Lines holding the string "with" are the ones to copy; find them all in the data.

- - - -

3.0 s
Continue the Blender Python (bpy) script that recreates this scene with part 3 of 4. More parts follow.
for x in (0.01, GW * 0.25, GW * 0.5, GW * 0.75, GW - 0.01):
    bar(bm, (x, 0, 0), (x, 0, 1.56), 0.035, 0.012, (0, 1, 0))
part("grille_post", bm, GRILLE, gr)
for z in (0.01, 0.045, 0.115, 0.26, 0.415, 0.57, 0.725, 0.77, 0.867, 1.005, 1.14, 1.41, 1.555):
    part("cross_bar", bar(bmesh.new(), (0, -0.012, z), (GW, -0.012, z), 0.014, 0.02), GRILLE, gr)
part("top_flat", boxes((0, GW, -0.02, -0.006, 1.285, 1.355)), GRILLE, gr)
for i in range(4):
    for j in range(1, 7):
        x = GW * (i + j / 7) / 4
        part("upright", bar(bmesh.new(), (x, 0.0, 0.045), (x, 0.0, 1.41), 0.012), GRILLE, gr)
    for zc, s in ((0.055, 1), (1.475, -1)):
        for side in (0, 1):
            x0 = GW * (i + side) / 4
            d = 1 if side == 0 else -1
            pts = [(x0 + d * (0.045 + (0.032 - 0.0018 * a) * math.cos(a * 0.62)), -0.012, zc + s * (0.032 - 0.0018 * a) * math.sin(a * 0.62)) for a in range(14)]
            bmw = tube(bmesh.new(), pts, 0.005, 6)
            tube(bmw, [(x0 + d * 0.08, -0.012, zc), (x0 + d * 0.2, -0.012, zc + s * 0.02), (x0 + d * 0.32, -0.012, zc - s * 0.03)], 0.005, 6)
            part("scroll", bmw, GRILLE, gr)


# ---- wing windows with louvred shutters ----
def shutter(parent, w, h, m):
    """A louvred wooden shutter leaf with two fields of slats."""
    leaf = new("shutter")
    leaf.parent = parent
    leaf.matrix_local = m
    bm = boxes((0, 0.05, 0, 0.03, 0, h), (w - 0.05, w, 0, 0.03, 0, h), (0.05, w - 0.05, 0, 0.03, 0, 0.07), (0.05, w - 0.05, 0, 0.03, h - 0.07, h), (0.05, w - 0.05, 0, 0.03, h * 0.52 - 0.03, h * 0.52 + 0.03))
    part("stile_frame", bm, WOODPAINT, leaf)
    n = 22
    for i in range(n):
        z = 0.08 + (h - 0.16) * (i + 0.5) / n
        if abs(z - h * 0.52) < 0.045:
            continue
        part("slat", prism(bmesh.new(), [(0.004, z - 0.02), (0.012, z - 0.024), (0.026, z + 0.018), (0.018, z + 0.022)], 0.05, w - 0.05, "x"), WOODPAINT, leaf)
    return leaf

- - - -

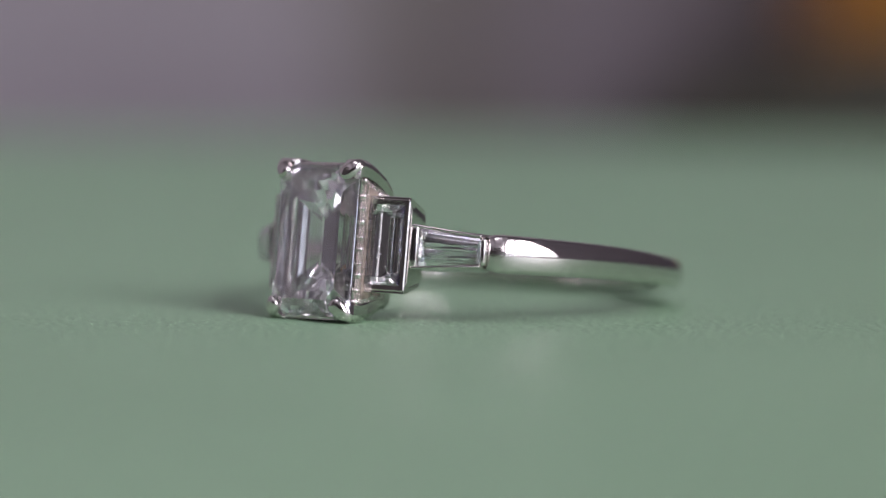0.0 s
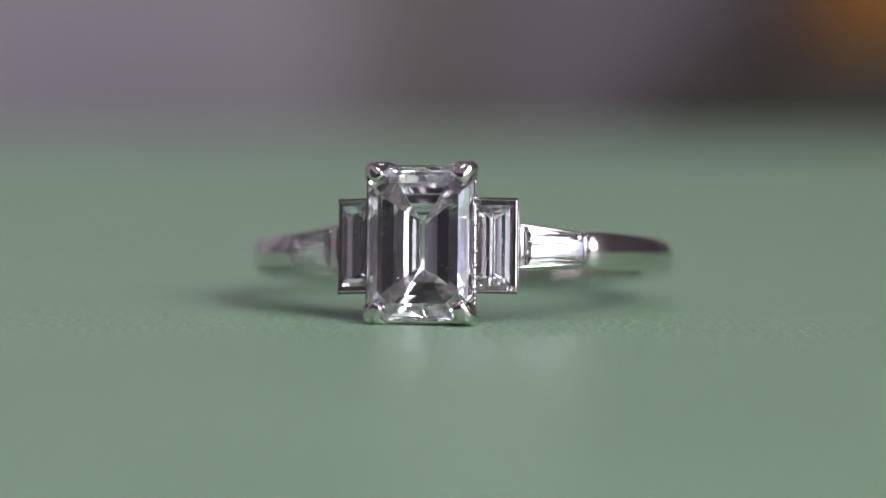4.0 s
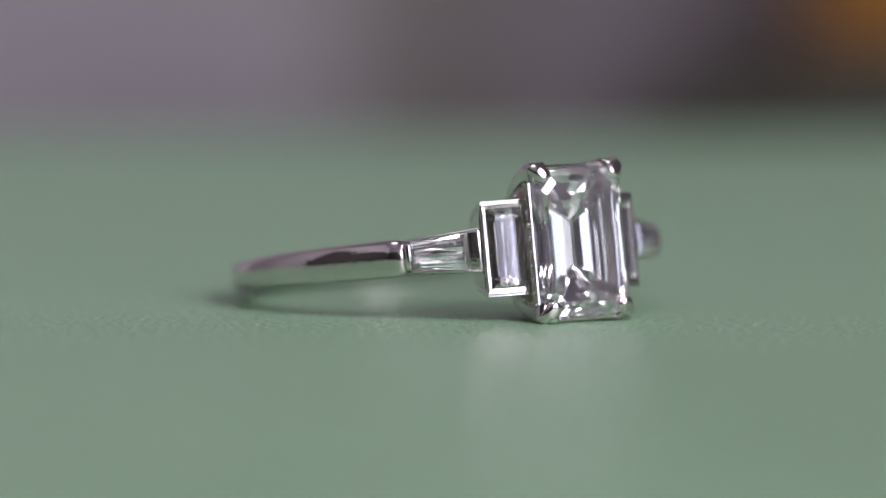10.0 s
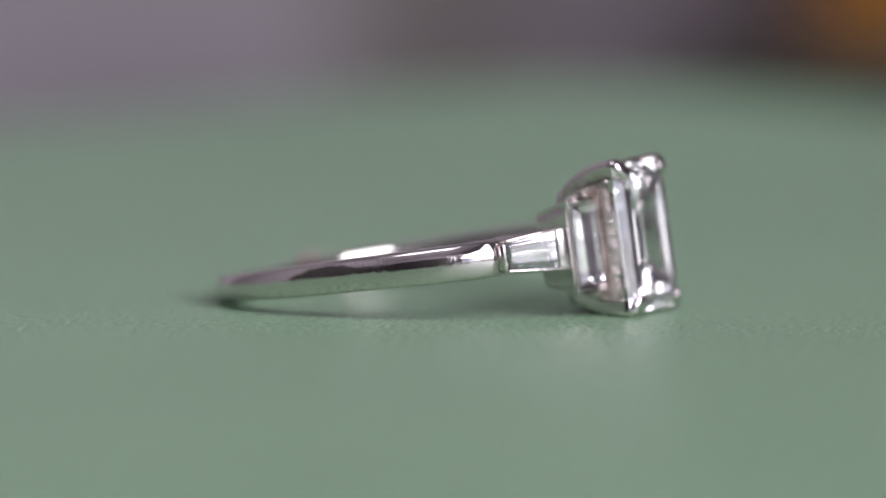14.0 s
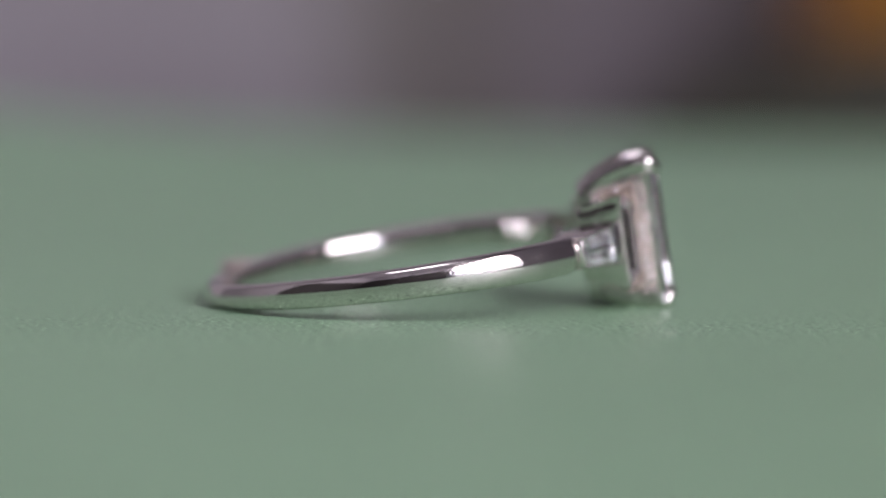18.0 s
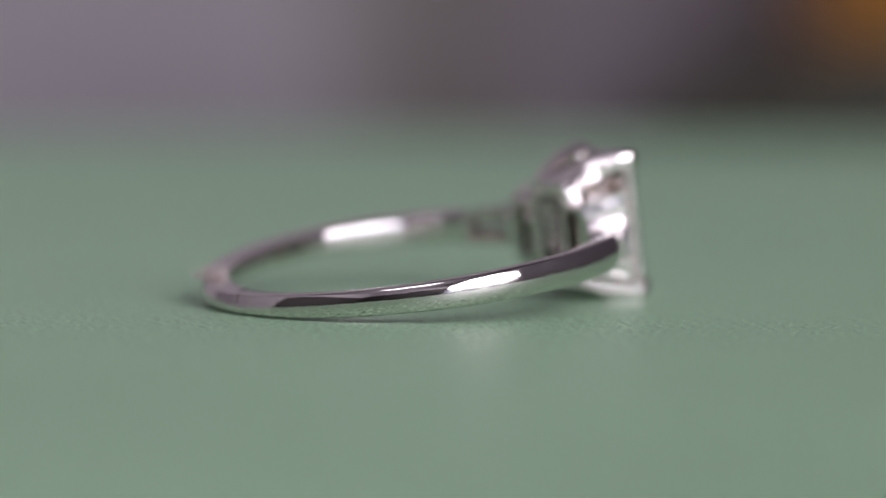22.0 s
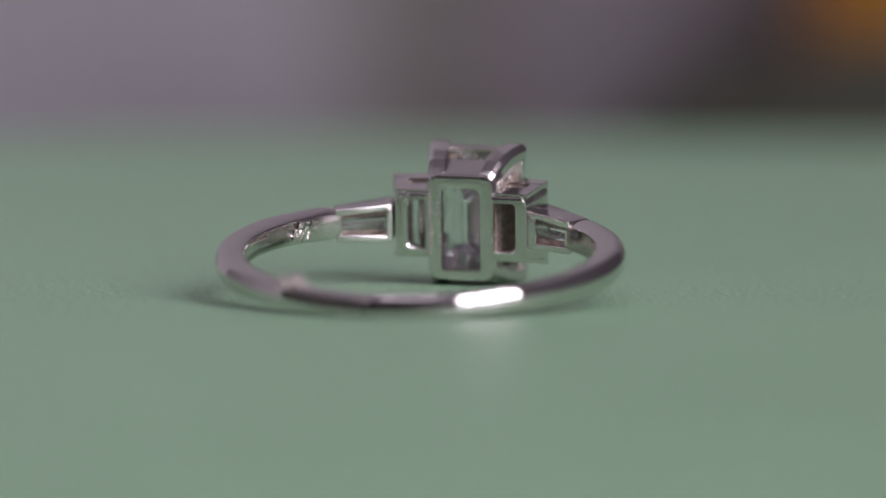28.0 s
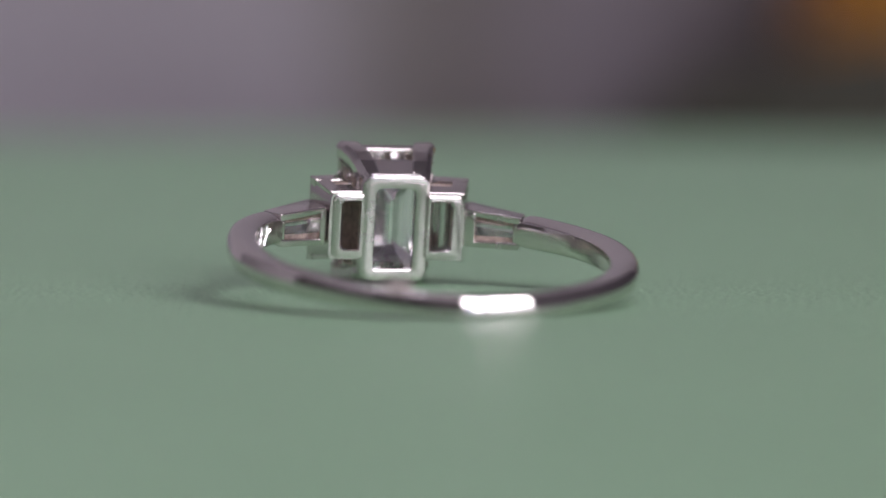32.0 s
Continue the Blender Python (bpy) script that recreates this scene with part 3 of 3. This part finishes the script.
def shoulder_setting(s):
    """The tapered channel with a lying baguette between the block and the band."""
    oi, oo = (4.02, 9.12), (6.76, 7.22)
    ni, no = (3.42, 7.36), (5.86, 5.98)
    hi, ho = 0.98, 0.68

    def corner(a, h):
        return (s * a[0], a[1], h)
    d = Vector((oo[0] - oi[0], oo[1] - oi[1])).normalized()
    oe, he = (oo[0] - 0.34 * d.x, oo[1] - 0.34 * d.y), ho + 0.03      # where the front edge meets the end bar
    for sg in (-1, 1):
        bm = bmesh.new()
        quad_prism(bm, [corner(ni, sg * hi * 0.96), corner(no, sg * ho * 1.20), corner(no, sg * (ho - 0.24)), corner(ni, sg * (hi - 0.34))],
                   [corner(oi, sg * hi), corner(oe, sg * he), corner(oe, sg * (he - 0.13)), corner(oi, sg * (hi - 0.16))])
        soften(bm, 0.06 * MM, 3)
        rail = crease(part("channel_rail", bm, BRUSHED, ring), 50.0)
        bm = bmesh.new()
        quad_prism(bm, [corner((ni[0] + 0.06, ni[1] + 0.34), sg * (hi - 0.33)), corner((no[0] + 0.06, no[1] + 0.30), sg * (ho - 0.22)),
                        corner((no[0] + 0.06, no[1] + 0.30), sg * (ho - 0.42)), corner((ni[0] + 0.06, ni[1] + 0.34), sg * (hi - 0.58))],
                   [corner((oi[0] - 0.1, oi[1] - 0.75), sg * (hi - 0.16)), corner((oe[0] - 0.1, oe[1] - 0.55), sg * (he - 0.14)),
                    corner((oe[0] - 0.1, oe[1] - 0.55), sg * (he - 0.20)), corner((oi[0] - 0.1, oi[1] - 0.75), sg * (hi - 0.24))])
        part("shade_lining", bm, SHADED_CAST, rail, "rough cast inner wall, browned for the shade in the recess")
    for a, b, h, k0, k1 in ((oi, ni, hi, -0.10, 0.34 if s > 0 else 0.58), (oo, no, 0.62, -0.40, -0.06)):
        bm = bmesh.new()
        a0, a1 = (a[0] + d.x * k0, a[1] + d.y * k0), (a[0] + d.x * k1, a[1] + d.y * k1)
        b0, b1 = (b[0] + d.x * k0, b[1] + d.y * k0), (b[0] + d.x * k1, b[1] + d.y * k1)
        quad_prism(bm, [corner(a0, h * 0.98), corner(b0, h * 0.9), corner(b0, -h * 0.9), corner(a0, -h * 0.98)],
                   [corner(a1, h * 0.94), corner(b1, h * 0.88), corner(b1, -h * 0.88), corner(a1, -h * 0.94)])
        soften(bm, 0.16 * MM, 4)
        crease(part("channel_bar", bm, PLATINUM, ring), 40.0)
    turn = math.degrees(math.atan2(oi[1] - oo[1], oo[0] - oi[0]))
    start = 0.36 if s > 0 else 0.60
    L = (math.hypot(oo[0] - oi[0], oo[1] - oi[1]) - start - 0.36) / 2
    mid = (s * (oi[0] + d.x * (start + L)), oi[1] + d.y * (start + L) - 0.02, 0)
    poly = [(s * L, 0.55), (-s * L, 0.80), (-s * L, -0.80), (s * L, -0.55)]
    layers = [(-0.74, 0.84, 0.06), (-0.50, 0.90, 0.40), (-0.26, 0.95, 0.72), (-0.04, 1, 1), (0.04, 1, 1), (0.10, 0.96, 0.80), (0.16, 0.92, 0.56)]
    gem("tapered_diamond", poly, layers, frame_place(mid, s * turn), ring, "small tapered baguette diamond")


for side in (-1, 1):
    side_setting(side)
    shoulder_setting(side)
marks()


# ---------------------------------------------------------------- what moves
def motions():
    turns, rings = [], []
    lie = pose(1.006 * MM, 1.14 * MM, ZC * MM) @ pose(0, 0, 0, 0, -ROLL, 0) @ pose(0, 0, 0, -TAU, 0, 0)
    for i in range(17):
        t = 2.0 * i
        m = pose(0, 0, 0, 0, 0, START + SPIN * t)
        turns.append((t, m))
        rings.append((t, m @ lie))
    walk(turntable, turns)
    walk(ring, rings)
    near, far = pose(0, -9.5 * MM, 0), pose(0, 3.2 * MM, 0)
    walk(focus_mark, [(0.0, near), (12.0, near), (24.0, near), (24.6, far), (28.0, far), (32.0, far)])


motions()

- - - -

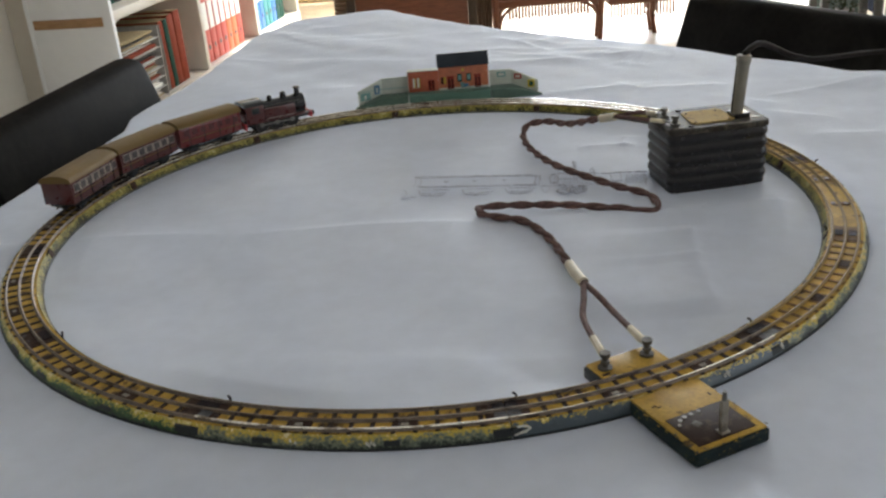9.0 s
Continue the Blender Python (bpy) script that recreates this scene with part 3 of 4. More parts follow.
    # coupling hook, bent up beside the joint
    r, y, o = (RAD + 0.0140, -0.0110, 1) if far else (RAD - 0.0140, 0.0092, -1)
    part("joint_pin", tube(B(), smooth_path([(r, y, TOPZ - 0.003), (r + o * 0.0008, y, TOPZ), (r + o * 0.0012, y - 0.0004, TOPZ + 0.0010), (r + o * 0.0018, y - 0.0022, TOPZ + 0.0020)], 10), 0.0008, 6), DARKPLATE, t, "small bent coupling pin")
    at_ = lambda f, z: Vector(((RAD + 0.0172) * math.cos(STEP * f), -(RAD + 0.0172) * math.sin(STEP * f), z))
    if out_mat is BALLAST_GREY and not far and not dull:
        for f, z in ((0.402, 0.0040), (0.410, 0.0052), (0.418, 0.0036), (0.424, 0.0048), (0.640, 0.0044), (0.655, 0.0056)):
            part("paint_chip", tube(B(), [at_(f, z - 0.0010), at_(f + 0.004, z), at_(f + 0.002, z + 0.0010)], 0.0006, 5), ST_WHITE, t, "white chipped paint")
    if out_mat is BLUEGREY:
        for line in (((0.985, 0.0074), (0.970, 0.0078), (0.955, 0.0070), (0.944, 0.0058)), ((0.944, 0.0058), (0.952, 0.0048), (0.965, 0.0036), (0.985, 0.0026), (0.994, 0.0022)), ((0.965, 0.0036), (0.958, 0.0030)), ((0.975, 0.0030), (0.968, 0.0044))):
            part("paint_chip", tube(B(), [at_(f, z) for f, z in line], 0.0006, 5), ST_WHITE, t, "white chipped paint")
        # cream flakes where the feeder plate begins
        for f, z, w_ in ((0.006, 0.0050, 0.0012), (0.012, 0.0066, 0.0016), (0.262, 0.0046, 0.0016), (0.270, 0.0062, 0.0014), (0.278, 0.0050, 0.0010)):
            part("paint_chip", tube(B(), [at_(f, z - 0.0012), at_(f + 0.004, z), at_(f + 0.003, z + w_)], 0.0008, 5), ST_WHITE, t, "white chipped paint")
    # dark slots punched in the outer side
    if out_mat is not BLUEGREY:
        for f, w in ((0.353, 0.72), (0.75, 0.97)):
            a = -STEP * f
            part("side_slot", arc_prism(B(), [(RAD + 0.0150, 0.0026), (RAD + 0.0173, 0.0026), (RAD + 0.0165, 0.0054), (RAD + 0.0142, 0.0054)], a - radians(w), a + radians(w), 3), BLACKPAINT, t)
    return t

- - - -

# Output below:
Continue the Blender Python (bpy) script that recreates this scene with part 3 of 4. More parts follow.
# ---- wing windows with louvred shutters ----
    """A louvred wooden shutter leaf with two fields of slats."""
Continue the Blender Python (bpy) script that recreates this scene with part 3 of 3. This part finishes the script.
    """The tapered channel with a lying baguette between the block and the band."""
Continue the Blender Python (bpy) script that recreates this scene with part 3 of 4. More parts follow.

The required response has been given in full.